▸ Given instruction:
Reproduce the full listing below unchanged, apart from the pictures.

▸ Data lines:
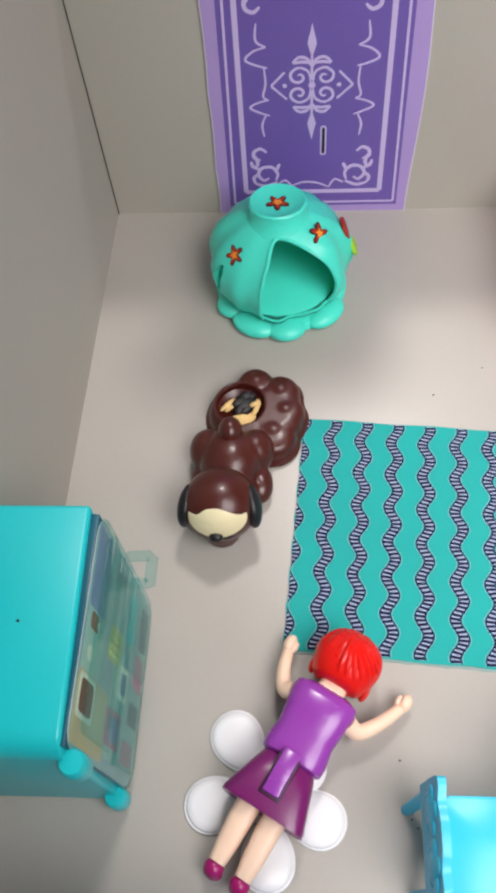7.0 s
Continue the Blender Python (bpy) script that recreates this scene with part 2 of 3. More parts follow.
# ---- the set: floor board and walls ----
ground = part("ground", box(-210, 470, -470, 60, -36, -12, 3), GROUND)
tagged(ground, "brown wooden table top under the play set", "table top", kind="structure")
floor = part("floor", box(-160, 420, -420, 4, -12, 0), BOARD)
tagged(floor, "pale grey cardboard floor of the play set", "floor", kind="structure")
wall_north = part("wall_north", prism([(-4, -0.02), (420, -0.02), (420, 113), (-4, 113)], 0, 4), WALLBOARD)
wall_north.matrix_world = pose(0, 0.004, 0, 90, 0, 0)
tagged(wall_north, "plain grey cardboard back wall", "wall", kind="structure")
seam = part("trim", box(0.05, 0.4, -0.4, -0.06, 0.05, 112.5), SEAM)
tagged(seam, "thin dark joint where two grey boards meet", "joint", kind="structure")
wall_west = part("wall_west", box(-4, -0.02, -160.5, -0.02, 0, 190), WALLBOARD)
wall_west.matrix_world = pose(0, 0, 0, 0, 0, -1.7)
tagged(wall_west, "plain grey cardboard side wall", "wall", kind="structure")
wall_east = part("wall_east", box(420, 424, -420, 4, -12, 112), WALLBOARD)
tagged(wall_east, "plain grey cardboard side wall", "wall", kind="structure")
wall_south = part("wall_south", box(-160, 424, -424, -420, -12, 60), WALLBOARD)
tagged(wall_south, "low grey cardboard front wall", "wall", kind="structure")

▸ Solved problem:
7.0 s
Continue the Blender Python (bpy) script that recreates this scene with part 2 of 3. More parts follow.
# ---- the set: floor board and walls ----
ground = part("ground", box(-210, 470, -470, 60, -36, -12, 3), GROUND)
tagged(ground, "brown wooden table top under the play set", "table top", kind="structure")
floor = part("floor", box(-160, 420, -420, 4, -12, 0), BOARD)
tagged(floor, "pale grey cardboard floor of the play set", "floor", kind="structure")
wall_north = part("wall_north", prism([(-4, -0.02), (420, -0.02), (420, 113), (-4, 113)], 0, 4), WALLBOARD)
wall_north.matrix_world = pose(0, 0.004, 0, 90, 0, 0)
tagged(wall_north, "plain grey cardboard back wall", "wall", kind="structure")
seam = part("trim", box(0.05, 0.4, -0.4, -0.06, 0.05, 112.5), SEAM)
tagged(seam, "thin dark joint where two grey boards meet", "joint", kind="structure")
wall_west = part("wall_west", box(-4, -0.02, -160.5, -0.02, 0, 190), WALLBOARD)
wall_west.matrix_world = pose(0, 0, 0, 0, 0, -1.7)
tagged(wall_west, "plain grey cardboard side wall", "wall", kind="structure")
wall_east = part("wall_east", box(420, 424, -420, 4, -12, 112), WALLBOARD)
tagged(wall_east, "plain grey cardboard side wall", "wall", kind="structure")
wall_south = part("wall_south", box(-160, 424, -424, -420, -12, 60), WALLBOARD)
tagged(wall_south, "low grey cardboard front wall", "wall", kind="structure")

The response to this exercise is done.